The bill’s advocates had hoped that Pelosi, a longtime advocate for
recognition of the Armenian genocide, would bring the bill to a floor
vote by Tuesday.

Yet the bill still is lingering in the House Foreign Affairs
Committee, where it has not been scheduled for a vote.

As a member of NATO and a key transit link for oil, Turkey has long
been an important U.S. ally, and officials at the highest levels of
the Bush administration are wary of straining that relationship.

In a letter to Pelosi and House Foreign Affairs Committee Chairman Tom
Lantos (D-Calif.) last month, Secretary of State Condoleezza Rice and
Defense Secretary Robert Gates wrote that Turkey — which borders
Syria, Iraq and Iran — is "a linchpin in the transshipment of vital
cargo and fuel" to U.S. troops in the Middle East.

A negative reaction from Turkey to a resolution on the Armenian
genocide "could harm American troops in the field, constrain our
ability to supply our troops in Iraq and Afghanistan, and
significantly damage our efforts to promote reconciliation between
Armenia and Turkey," Rice and Gates wrote.

Daniel Fried, assistant secretary of state for European and Eurasian
affairs, added to the alarm in March when he told Lantos’ committee
that Turkey could respond to a genocide bill by blocking U.S. access
to Incirlik air base, a transit point in southeastern Turkey for
nearly three-quarters of all military cargo headed for Iraq.

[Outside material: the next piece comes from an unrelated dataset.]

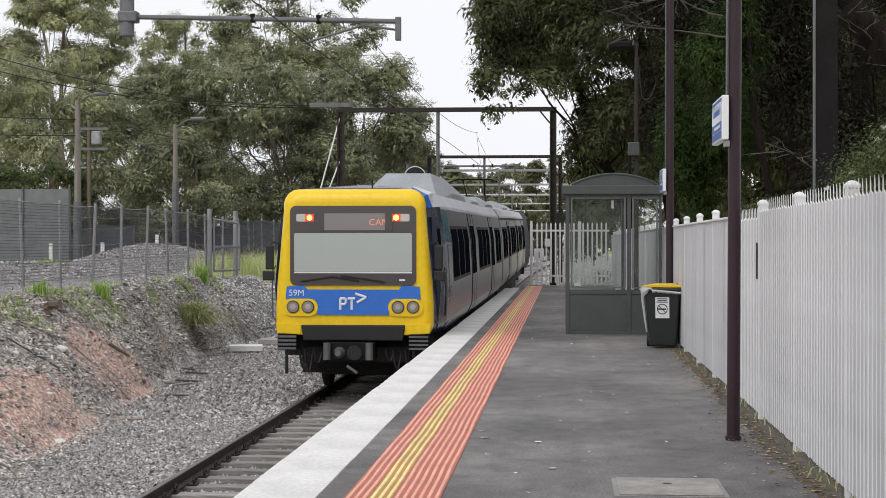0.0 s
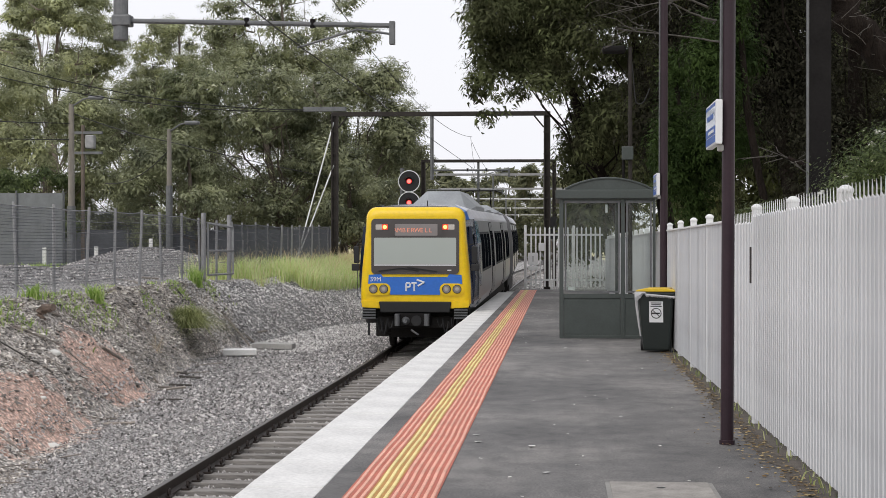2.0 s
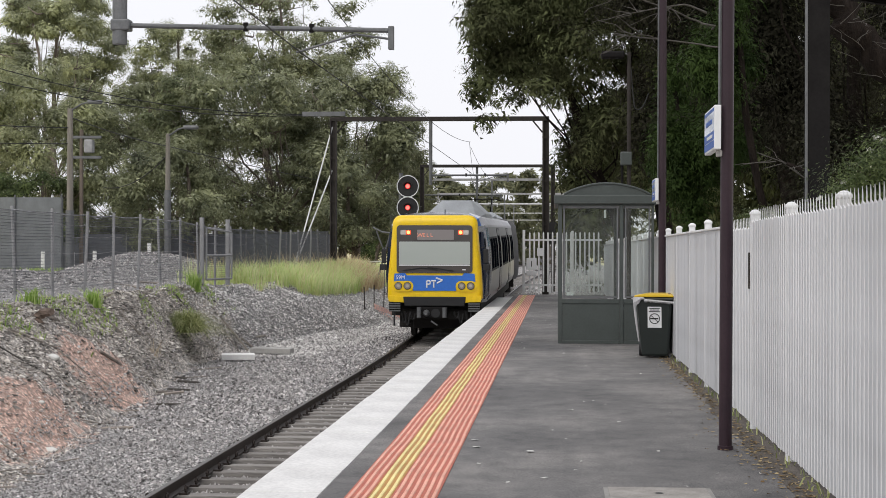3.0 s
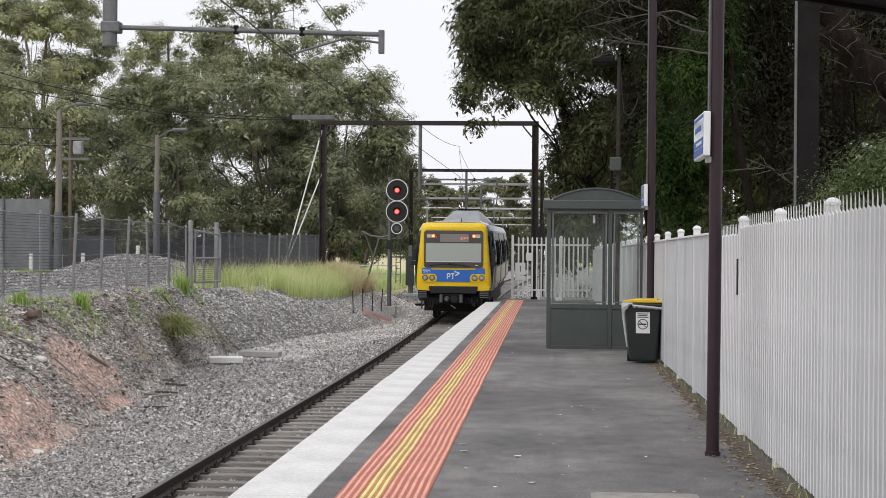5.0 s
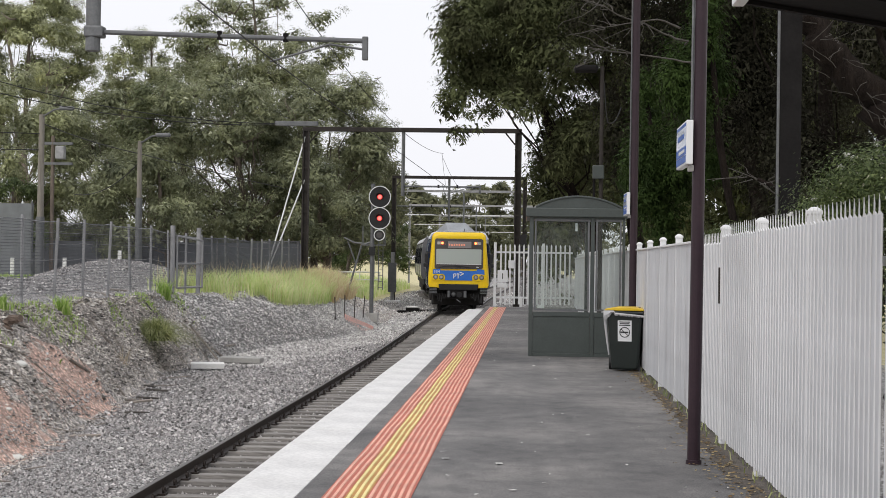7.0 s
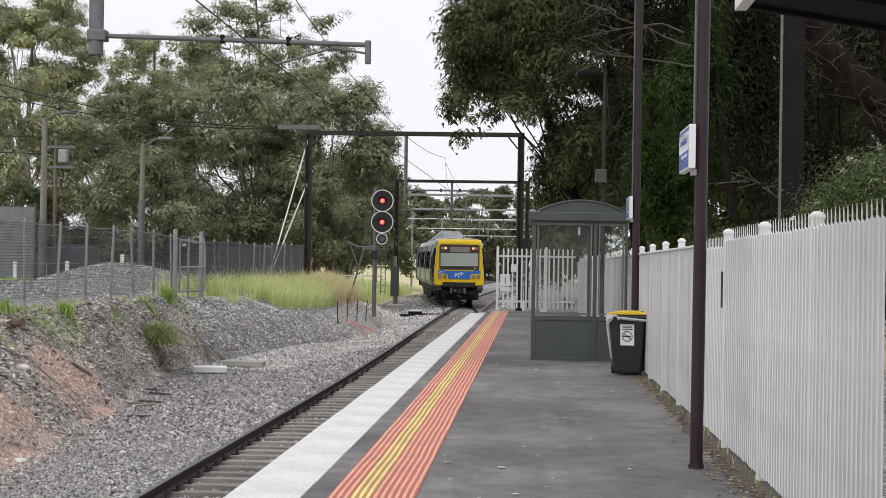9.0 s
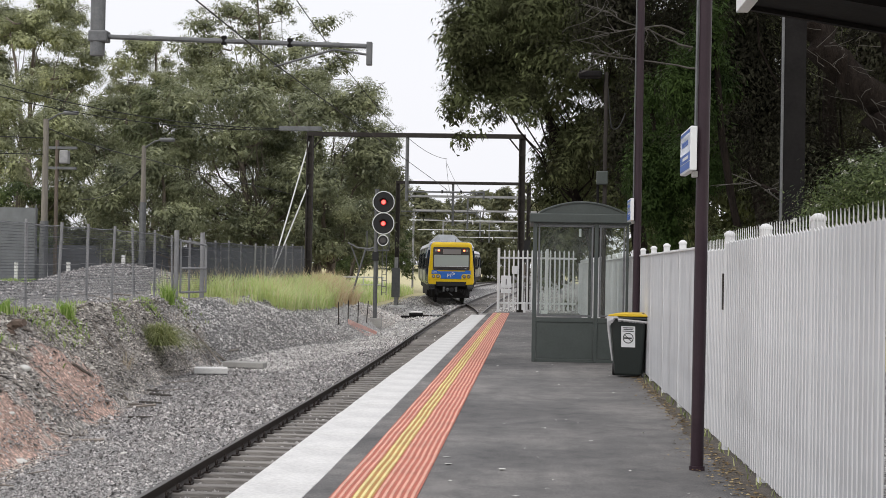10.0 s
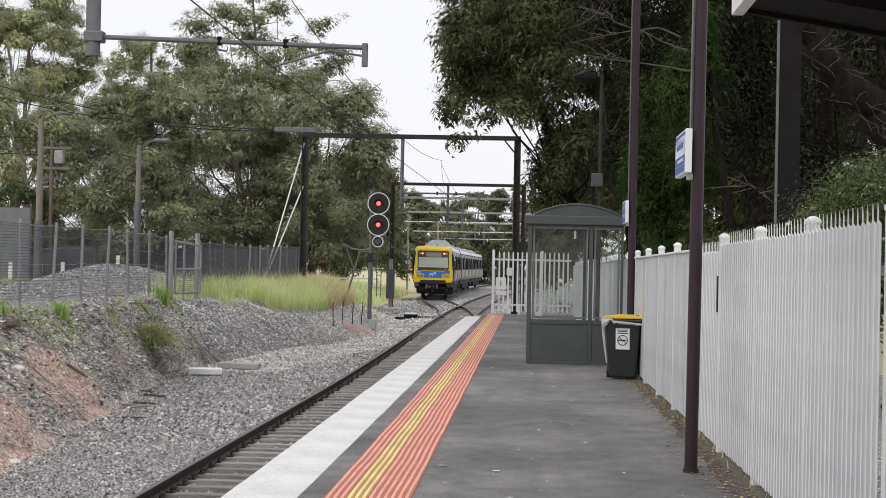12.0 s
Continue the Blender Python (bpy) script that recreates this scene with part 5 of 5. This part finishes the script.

But some legislators see the administration’s warnings as misapplied
fear-mongering.

"You can essentially sum up the argument against recognition in one
word: expediency," said Rep. Adam Schiff (D-Calif.), who is author of
the House resolution and represents a district with the largest ethnic
Armenian population in the country.

"I don’t see how we can speak with moral authority on the genocide in
Darfur if we’re unwilling to speak with clarity about the genocide
against the Armenians," Schiff said. "It cannot be our policy that
we’ll recognize genocide when it’s committed by the politically weak,
as in Sudan, but not the politically strong, as in Turkey."

Advocates of the bill add that a negative reaction from Turkey would
not be crippling.

"Each time we discuss this, Turkey has predicted the end of the world,
or threatened to cut off all ties," Hamparian said.

But since Turkey refused to let the U.S. use its territory as an
entry point into Iraq during the 2003 invasion, he said, American
dependence on Turkey has waned.

"Turkey has relationships with the U.S. because it makes sense for
Turkey," Hamparian said. "So these doomsday threats are really just
threats to punish themselves."

Turkey vehemently rejects the assertion that Armenian deaths during
World War I constituted genocide, maintaining instead that those
killed — which it numbers at 300,000 — were the unfortunate
casualties of widespread war.

Contentious issue in Turkey

Genocide — or lack thereof — is a contentious issue within
Turkey. Tension spiked in January with the murder of Hrant Dink, a
prominent Turkish-Armenian journalist who had been sentenced to jail
under Article 301 of the Turkish penal code, which makes it a crime to
insult "Turkishness."

Turkish officials have invoked his death — publicly mourned by
Armenians and Turks alike — as a rallying point to call for more
academic and historical dialogue between the two ethnic groups. That
same call is being echoed by those attempting to stymie debate over
the genocide issue in Congress.

But Schiff questioned calls for dialogue from a country that he says
is still campaigning to censor parts of the debate."There’s really no
denying that the murder of a million and half Armenians constituted
genocide," he said. "Iran is in the business of hosting conferences
denying the Holocaust. We shouldn’t be in the business of supporting
conferences to debate undeniable facts of genocide."